The way resources version their releases varies widely of course, as documented above, so versioned IRIs would be highly variable. And obviously there were concerns raised about ids based on resource names, rather than opaque strings - given the potential for names to change over time. But after much debate, this is where things landed. Versions will be either ISO8601-formatted dates, or semantic-versioning-compliant version numbers, separated from the base resource name by a '.'.

nlharris commented 3 years ago

Discussed in Biolink Help Desk on 7-Jun-2021.

mbrush commented 3 years ago

June 23 Update: An 'Infores Catalog' has been created to store Info Resource identifiers, along with metadata about the Information Resource they specify. This catalog is currently split between two spreadsheet in the google document here.

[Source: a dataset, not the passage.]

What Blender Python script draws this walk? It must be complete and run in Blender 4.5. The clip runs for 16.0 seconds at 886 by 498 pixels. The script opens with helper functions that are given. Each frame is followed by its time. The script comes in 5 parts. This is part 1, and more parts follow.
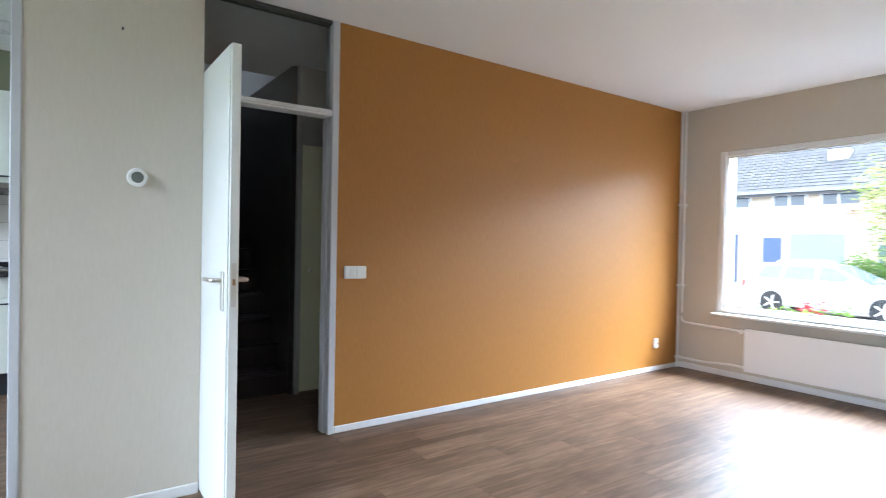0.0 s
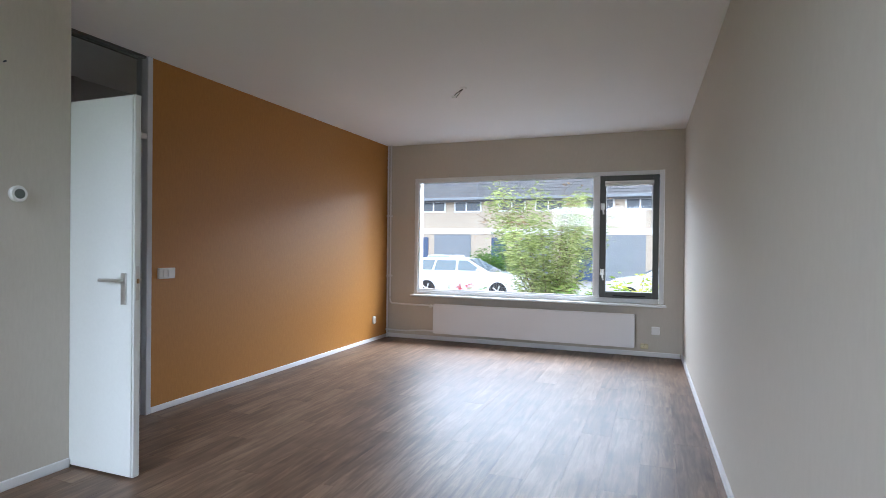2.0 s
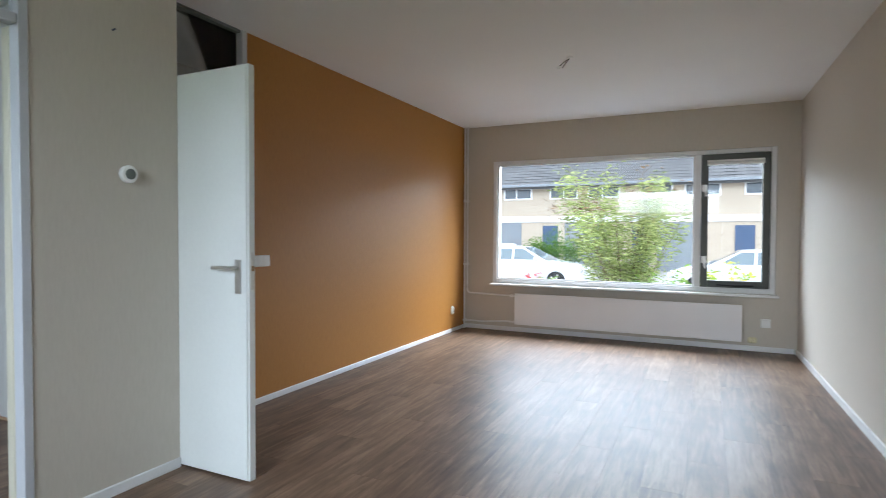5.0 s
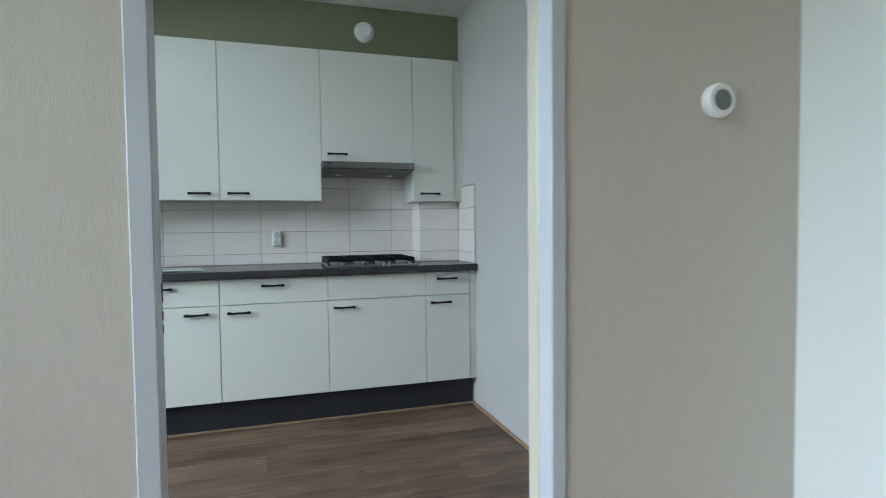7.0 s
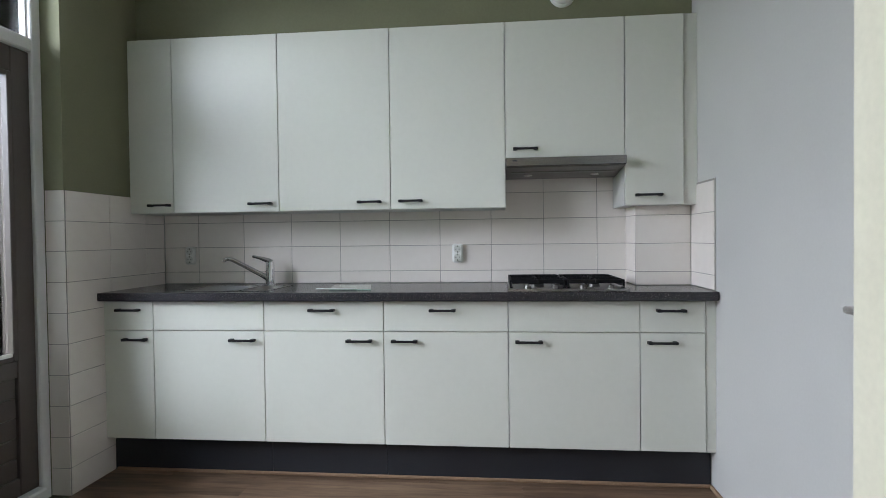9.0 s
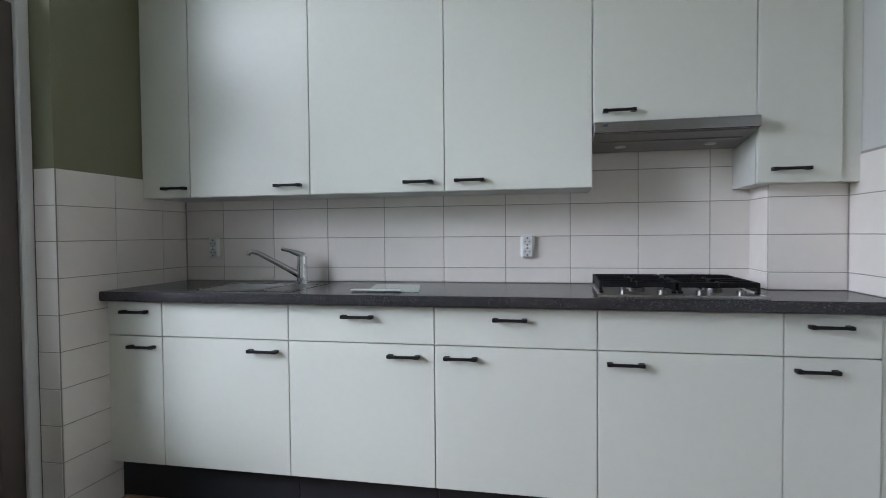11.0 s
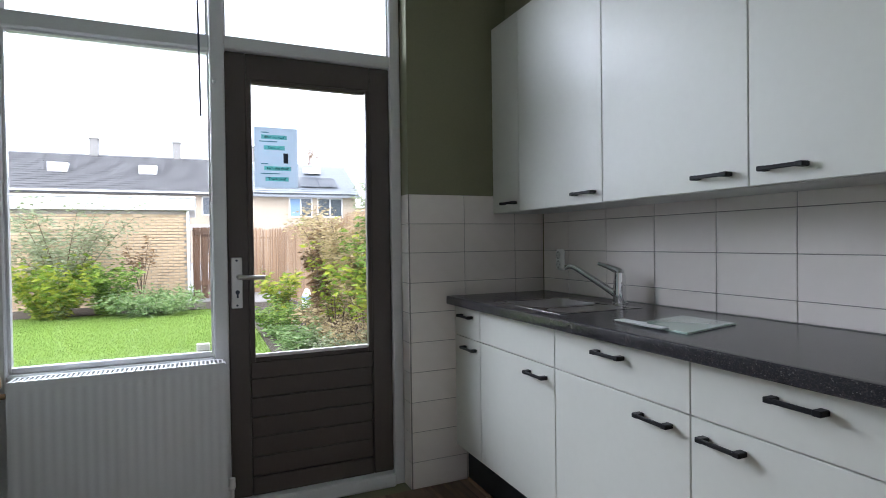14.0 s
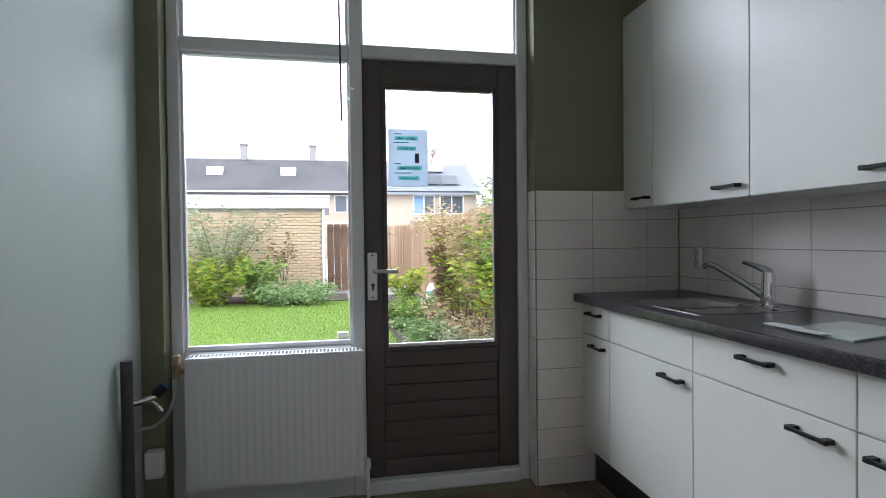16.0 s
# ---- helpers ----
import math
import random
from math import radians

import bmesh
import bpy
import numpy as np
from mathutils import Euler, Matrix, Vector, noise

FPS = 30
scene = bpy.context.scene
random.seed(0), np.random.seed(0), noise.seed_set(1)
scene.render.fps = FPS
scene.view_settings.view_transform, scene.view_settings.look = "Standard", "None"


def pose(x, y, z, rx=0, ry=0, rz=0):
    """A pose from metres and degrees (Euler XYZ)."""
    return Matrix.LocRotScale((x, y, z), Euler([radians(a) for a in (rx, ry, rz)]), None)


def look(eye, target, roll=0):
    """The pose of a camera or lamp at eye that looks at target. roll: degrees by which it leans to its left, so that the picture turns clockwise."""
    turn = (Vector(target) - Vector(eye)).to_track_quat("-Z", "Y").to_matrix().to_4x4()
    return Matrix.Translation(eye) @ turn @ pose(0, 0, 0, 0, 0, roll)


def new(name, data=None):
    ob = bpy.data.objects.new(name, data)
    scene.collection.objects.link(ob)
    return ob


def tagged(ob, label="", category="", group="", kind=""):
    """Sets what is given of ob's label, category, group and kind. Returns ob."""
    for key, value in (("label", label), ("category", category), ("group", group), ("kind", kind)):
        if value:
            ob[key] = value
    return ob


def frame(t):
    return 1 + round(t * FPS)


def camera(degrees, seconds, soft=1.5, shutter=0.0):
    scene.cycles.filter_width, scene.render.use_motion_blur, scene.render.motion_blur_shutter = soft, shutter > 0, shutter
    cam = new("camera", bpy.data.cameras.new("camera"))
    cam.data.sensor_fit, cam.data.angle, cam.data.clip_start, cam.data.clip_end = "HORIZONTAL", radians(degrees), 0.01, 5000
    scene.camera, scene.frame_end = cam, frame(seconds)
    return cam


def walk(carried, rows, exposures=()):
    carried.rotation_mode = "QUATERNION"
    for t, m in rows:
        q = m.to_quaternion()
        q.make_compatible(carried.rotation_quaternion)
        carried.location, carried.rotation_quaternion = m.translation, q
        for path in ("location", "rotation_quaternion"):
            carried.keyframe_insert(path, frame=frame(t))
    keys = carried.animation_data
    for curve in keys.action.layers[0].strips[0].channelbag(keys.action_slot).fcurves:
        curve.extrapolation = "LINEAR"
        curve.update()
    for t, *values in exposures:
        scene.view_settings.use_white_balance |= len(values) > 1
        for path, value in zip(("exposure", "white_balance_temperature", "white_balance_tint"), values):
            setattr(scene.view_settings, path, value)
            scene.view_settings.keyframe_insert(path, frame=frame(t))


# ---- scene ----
cam = camera(77.4, 16.0, soft=0.72, shutter=0.22)
# seconds, eye x y z, yaw, pitch, roll
PATH = [
    (0.0, -1.447, -3.234, 1.227, -35.05, -0.79, 1.13),
    (0.5, -1.925, -3.332, 1.237, -50.66, -0.51, 1.12),
    (1.0, -2.37, -3.401, 1.234, -59.48, -0.08, 0.74),
    (1.5, -2.709, -3.41, 1.236, -64.04, -0.23, 0.67),
    (2.0, -2.973, -3.439, 1.247, -68.71, -0.37, 0.61),
    (2.5, -3.137, -3.491, 1.247, -71.89, -0.54, 0.4),
    (3.0, -3.218, -3.494, 1.245, -73.51, -0.8, 0.46),
    (3.4, -3.24, -3.48, 1.243, -74.4, -0.9, 0.42),
    (5.3, -2.722, -2.689, 1.195, -57.96, -1.63, -0.05),
    (5.5, -2.637, -2.567, 1.184, -52.33, -1.68, -0.32),
    (6.0, -2.475, -2.228, 1.177, -38.7, -1.86, -0.47),
    (6.5, -2.297, -1.882, 1.177, -26.65, -2.33, -0.55),
    (7.0, -2.201, -1.506, 1.188, -17.75, -2.33, -0.61),
    (7.5, -2.095, -1.098, 1.201, -8.41, -1.91, -0.83),
    (8.0, -1.986, -0.89, 1.224, -0.82, -1.51, -0.84),
    (8.5, -1.943, -0.85, 1.216, 3.38, -1.35, -0.76),
    (9.0, -1.911, -0.821, 1.202, 5.65, -1.09, -0.69),
    (9.3, -1.905, -0.79, 1.198, 6.7, -1.05, -0.65),
    (11.3, -2.021, -0.028, 1.18, 14.59, -1.91, -0.5),
    (11.5, -2.027, 0.135, 1.2, 19.55, -1.97, -0.67),
    (12.0, -1.857, 0.319, 1.172, 34.21, -1.12, -1.02),
    (12.5, -1.678, 0.456, 1.202, 45.9, -0.87, -1.26),
    (13.0, -1.527, 0.544, 1.221, 54.34, -0.96, -1.13),
    (13.5, -1.436, 0.599, 1.216, 62.65, -0.65, -1.01),
    (14.0, -1.421, 0.606, 1.217, 66.26, -0.77, -0.78),
    (14.5, -1.416, 0.603, 1.217, 69.3, -0.88, -0.71),
    (15.0, -1.412, 0.595, 1.213, 72.38, -0.84, -0.66),
    (15.5, -1.408, 0.59, 1.214, 75.95, -0.89, -0.69),
    (16.0, -1.405, 0.569, 1.218, 78.64, -1.01, -0.64),
]
# seconds, stops, kelvin, tint
EXPOSURES = [(0.0, 2.45, 5650, 9), (0.5, 1.97, 5680, 10), (1.0, 1.72, 5820, 11), (1.5, 1.55, 5780, 12), (2.5, 1.45, 5720, 12), (5.5, 1.53, 5900, 7), (6.5, 1.75, 5850, 5),
             (7.5, 1.77, 5850, 9), (8.5, 1.88, 6150, 12), (9.0, 1.95, 6300, 14), (12.0, 1.8, 6050, 16), (13.0, 1.66, 6100, 17), (16.0, 1.43, 6200, 17)]


def leaned(x, y, z, yaw, pitch, roll):
    """An eye with yaw to the left of +y, pitch up and roll to its left."""
    return pose(x, y, z, 0, 0, yaw) @ pose(0, 0, 0, 90 + pitch) @ pose(0, 0, 0, 0, 0, roll)


walk(cam, [(t, leaned(*row)) for t, *row in PATH], EXPOSURES)

# ---- light: an overcast sky, and its light in the window openings ----
world = bpy.data.worlds.new("overcast_sky")
scene.world = world
world.use_nodes = True
wn = world.node_tree
wn.nodes.clear()
w_out = wn.nodes.new("ShaderNodeOutputWorld")
w_bg = wn.nodes.new("ShaderNodeBackground")
w_sky = wn.nodes.new("ShaderNodeTexSky")
w_sky.sky_type = "NISHITA"
w_sky.sun_disc = False
w_sky.sun_elevation = radians(38)
w_sky.sun_rotation = radians(115)
w_mix = wn.nodes.new("ShaderNodeMix")
w_mix.data_type = "RGBA"
w_mix.inputs[0].default_value = 0.82
w_mix.inputs[7].default_value = (13.8, 14.5, 15.7, 1)
wn.links.new(w_sky.outputs[0], w_mix.inputs[6])
wn.links.new(w_mix.outputs[2], w_bg.inputs[0])
w_bg.inputs[1].default_value = 0.12
wn.links.new(w_bg.outputs[0], w_out.inputs[0])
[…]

'Translator Resources' includes resources generated by Translator teams, and registered in the smartAPI Translator Registry. Initially only version-specific IRIs will be created (as each registry entry is tied to a version).
'External Resources' covers pre-existing, external resources from which one or more Translator resource derives its content. The initial set of resources was seeded with content from Bioregistry.org, and only version-agnostic identifiers are created for now.

Action Item for KP and ARA reps:

Review Source Retrieval Provenance documentation - see here
Review 'name' (column I) assigned to each resource in the 'Translator Resources' sheet of the Infores Catalog that is affiliated with your Team (column M) - see here a. The 'name' column holds a short form name that will be the identifier component of an Infores IRI. The conventions/rules used to guide 'name' creation are described in Appendix 2 and 3 of the documentation here. b. Share any questions / feedback with SRI - you can add note to column D of the Infores catalog, post to Slack (mention @Matthew Brush, or comment in this ticket.

nlharris commented 3 years ago

@mbrush can this be closed now?

nlharris commented 3 years ago

Closing as done. Can be reopened if I closed it prematurely.